Clips as scene scripts

□ □ □ □

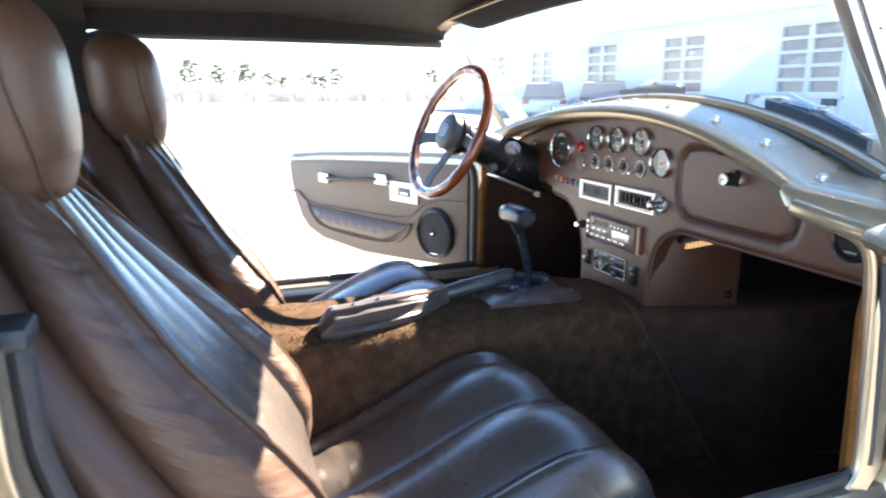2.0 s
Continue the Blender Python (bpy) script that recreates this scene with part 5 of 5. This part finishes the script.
pole = thing("lamp_pole", "slim grey metal lamp pole on the lot", "pole", (12.8, 47.3, 0))
part("shaft", tube([(12.8, 47.3, 0), (12.8, 47.3, 7.5)], [0.09, 0.06], 10), M["steel"], pole)
part("arm", tube([(12.8, 47.3, 7.4), (12.8, 46.2, 7.7)], 0.04, 8), M["steel"], pole)


def pine(x, y, h, seed):
    rnd = random.Random(seed)
    t = thing("pine_tree", "distant green pine with an uneven crown", "tree", (x, y, 0), "far pines")
    part("trunk", tube([(x, y, 0), (x + 0.04, y, h * 0.5), (x, y, h * 0.92)], [0.09, 0.06, 0.02], 7), M["bark"], t)
    bm = bmesh.new()
    for i in range(130):
        k = rnd.random()
        z = h * (0.46 + 0.52 * k)
        r = h * 0.30 * math.sin(math.pi * (0.16 + 0.76 * k)) ** 0.8 * (0.25 + 0.85 * rnd.random())
        a = rnd.random() * 6.28
        p = Vector((x + r * math.cos(a) * (1.25 if a < 3 else 0.85), y + r * math.sin(a), z))
        made = bmesh.ops.create_icosphere(bm, subdivisions=1, radius=h * (0.018 + 0.034 * rnd.random()), matrix=Matrix.Translation(p) @ Matrix.Diagonal((1.6, 1.4, 0.5, 1)))
        for v in made["verts"]:
            v.co += Vector((rnd.uniform(-1, 1), rnd.uniform(-1, 1), rnd.uniform(-1, 1))) * h * 0.016
    part("crown", bm, M["leaf"], t, "", False)


for i, (x, h) in enumerate(((1.2, 3.7), (3.7, 3.3), (6.0, 3.6), (8.2, 2.7), (12.0, 2.7), (14.6, 3.2), (24.3, 3.2), (13.2, 2.5), (9.6, 2.4))):
    pine(x, 66 + (i * 37 % 11) * 0.1, h, i)
rnd = random.Random(5)
bm = bmesh.new()
for i in range(1100):
    x, y = rnd.uniform(-24, 30), 61 + rnd.uniform(0, 4)
    h = 1.55 + 0.25 * math.sin(x * 0.7) + 0.15 * math.sin(x * 1.9) + rnd.uniform(-0.3, 0.3)
    tube([(x, y, 0), (x + rnd.uniform(-0.15, 0.15), y, h * 0.5), (x + rnd.uniform(-0.4, 0.4), y, h)], [0.05, 0.09, 0.015], 4, bm)
tagged(part("far_woods", bm, M["twig"], None, "", False), "bare pinkish winter woods at the edge of the lot", "woods", "", "stuff")
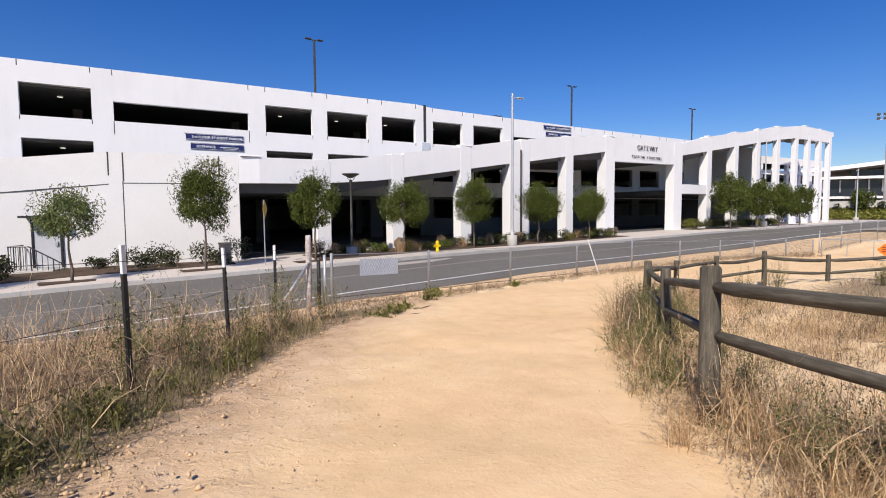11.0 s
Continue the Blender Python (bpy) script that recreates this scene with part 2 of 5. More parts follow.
STONE = grainy("pebble", (0.32, 0.24, 0.17), (0.62, 0.53, 0.42), 9.0, 60.0, 0.9, 0.3)
TWIG = grainy("dry_twig", (0.09, 0.06, 0.04), (0.22, 0.16, 0.11), 9.0, 60.0, 0.9, 0.3)
LEAF_DARK = leafy("tree_leaves", [(0.024, 0.036, 0.007), (0.055, 0.074, 0.013), (0.094, 0.114, 0.022), (0.15, 0.165, 0.045)], 0.6, 0.15)
LEAF_OLIVE = leafy("olive_tree_leaves", [(0.065, 0.09, 0.025), (0.13, 0.165, 0.055), (0.19, 0.22, 0.08), (0.30, 0.31, 0.13)], 0.55, 0.2)
LEAF_BUSH = leafy("bush_leaves", [(0.014, 0.020, 0.009), (0.032, 0.038, 0.016), (0.065, 0.068, 0.030), (0.12, 0.115, 0.06)], 0.6, 0.12)
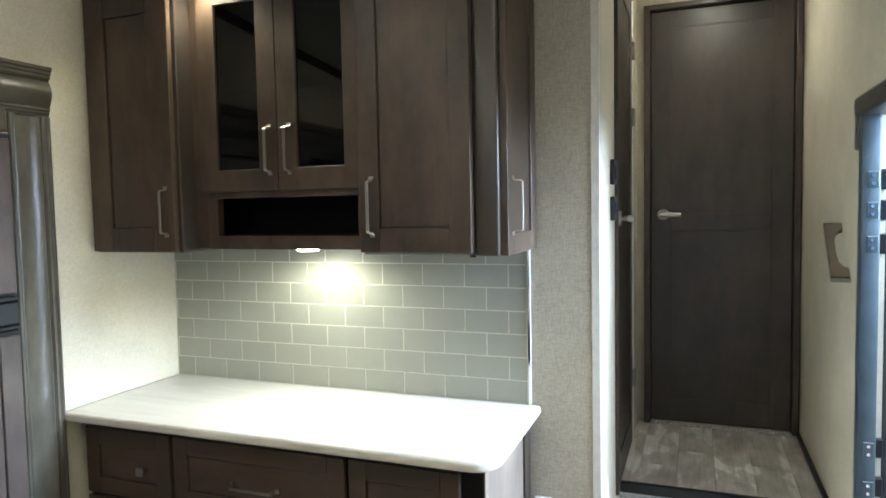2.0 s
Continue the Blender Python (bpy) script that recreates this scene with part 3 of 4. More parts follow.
boxpart("jamb", (2.4881, 3.0919, V - 0.014, V + 0.04, 2.473, 2.50), WOOD_DARK, bath, 0.003)
for z in (0.74, 1.95, 2.25):
    bm = bmesh.new()
    rod(bm, (3.091, V - 0.018, z - 0.04), (3.091, V - 0.018, z + 0.04), 0.006)
    box(bm, 3.07, 3.091, V - 0.017, V - 0.012, z - 0.04, z + 0.04, 0.001)
    part("hinge", bm, NICKEL, bath, "nickel hinge", True)
lever_handle(bath, 2.545, V - 0.009, 1.497, 1)

# switches on the hall corner
for z0, z1 in ((1.623, 1.712), (1.494, 1.580)):
    sw = thing("wall_switch", "black plastic switch plate on the hall wall", "switch", base=(XH, 2.36, z0), zone=SIDE, group="hall switches")
    boxpart("plate", (2.325, 2.395, V - 0.016, V - 0.0005, z0, z1), BLACK, sw, 0.004, seg=2)
    boxpart("rocker", (2.342, 2.378, V - 0.022, V - 0.016, z0 + 0.018, z1 - 0.018), BLACK, sw, 0.003)

# grab handle on the entry-side wall: a leaning plate with a half-round cut
grab = thing("grab_handle", "leaning nickel-finished grab handle on the hall wall", "handle", base=(XR, 2.43, 1.29))
bm = bmesh.new()
prof = [(0.0, 0.0), (-0.055, 0.0), (-0.055, 0.235), (0.0, 0.235), (0.0, 0.205), (-0.012, 0.200), (-0.026, 0.18), (-0.030, 0.15), (-0.030, 0.09), (-0.026, 0.06), (-0.012, 0.040), (0.0, 0.036)]
lo, hi = [], []
for dx, s in prof:
    y, z = 2.351 + s * 0.66, 1.298 + s * 0.72
    lo.append(bm.verts.new((XR - 0.0005 + dx, y - 0.007, z + 0.006)))
    hi.append(bm.verts.new((XR - 0.0005 + dx, y + 0.007, z - 0.006)))
k = len(prof)
for i in range(k):
    bm.faces.new((lo[i], lo[(i + 1) % k], hi[(i + 1) % k], hi[i]))
bm.faces.new(lo[::-1]), bm.faces.new(hi)
bmesh.ops.recalc_face_normals(bm, faces=bm.faces)
part("plate", bm, plain("champagne_nickel", (0.24, 0.21, 0.17), 0.3, 0.7), grab)
boxpart("foot", (XR - 0.058, XR - 0.0005, 2.332, 2.350, 1.286, 1.297), NICKEL, grab, 0.002)

# entry: frame, open door folded back outside
entry = thing("door_entry", "black aluminium entry frame with its door swung open outside", "door", base=(XR, 1.82, 0.0), kind="structure")
for b in ((XR - 0.012, XR + 0.040, 2.16, 2.205, 0.0, 1.82), (XR - 0.012, XR + 0.040, 1.515, 1.555, 0.0, 1.82)):
    boxpart("jamb", b, JAMB, entry, 0.008, "", 2)
bm = bmesh.new()
box(bm, XR - 0.020, XR + 0.075, 1.51, 2.24, 1.80, 1.86, 0.012, 3)
box(bm, XR - 0.018, XR - 0.001, 2.2, 2.237, 1.70, 1.81, 0.008, 2)
part("head", bm, plain("grey_head_cap", (0.075, 0.07, 0.065), 0.4), entry, "grey-brown rounded head cap", True)
leaf = boxpart("leaf", (XR + 0.064, XR + 0.745, 2.205, 2.25, -0.02, 1.80), ENTRY_BLACK, entry, 0.008)
boxpart("leaf_window", (XR + 0.2, XR + 0.62, 2.199, 2.205, 1.05, 1.65), BLACK_GLOSS, leaf, 0.002)
for z in (0.55, 0.68, 0.80, 1.42, 1.52, 1.61):
    boxpart("hinge_knuckle", (XR + 0.0402, XR + 0.0638, 2.181, 2.205, z - 0.03, z + 0.03), BLACK, entry, 0.004)
    hp = boxpart("hinge_plate", (XR + 0.004, XR + 0.034, 2.155, 2.1599, z - 0.024, z + 0.024), JAMB, entry, 0.002)
    bm = bmesh.new()
    for dz in (-0.012, 0.012):
        rod(bm, (XR + 0.018, 2.155, z + dz), (XR + 0.018, 2.152, z + dz), 0.005, None, 10)
    part("screw", bm, CHROME, hp, "bright screw heads", True)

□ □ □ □

SHORT PROBLEM :: Return verbatim the lines that run from the line containing "4. More parts follow." through the line containing "BLACK, sw, 0.003)", inclusive.

RESULT ::
Continue the Blender Python (bpy) script that recreates this scene with part 3 of 4. More parts follow.
boxpart("jamb", (2.4881, 3.0919, V - 0.014, V + 0.04, 2.473, 2.50), WOOD_DARK, bath, 0.003)
for z in (0.74, 1.95, 2.25):
    bm = bmesh.new()
    rod(bm, (3.091, V - 0.018, z - 0.04), (3.091, V - 0.018, z + 0.04), 0.006)
    box(bm, 3.07, 3.091, V - 0.017, V - 0.012, z - 0.04, z + 0.04, 0.001)
    part("hinge", bm, NICKEL, bath, "nickel hinge", True)
lever_handle(bath, 2.545, V - 0.009, 1.497, 1)

# switches on the hall corner
for z0, z1 in ((1.623, 1.712), (1.494, 1.580)):
    sw = thing("wall_switch", "black plastic switch plate on the hall wall", "switch", base=(XH, 2.36, z0), zone=SIDE, group="hall switches")
    boxpart("plate", (2.325, 2.395, V - 0.016, V - 0.0005, z0, z1), BLACK, sw, 0.004, seg=2)
    boxpart("rocker", (2.342, 2.378, V - 0.022, V - 0.016, z0 + 0.018, z1 - 0.018), BLACK, sw, 0.003)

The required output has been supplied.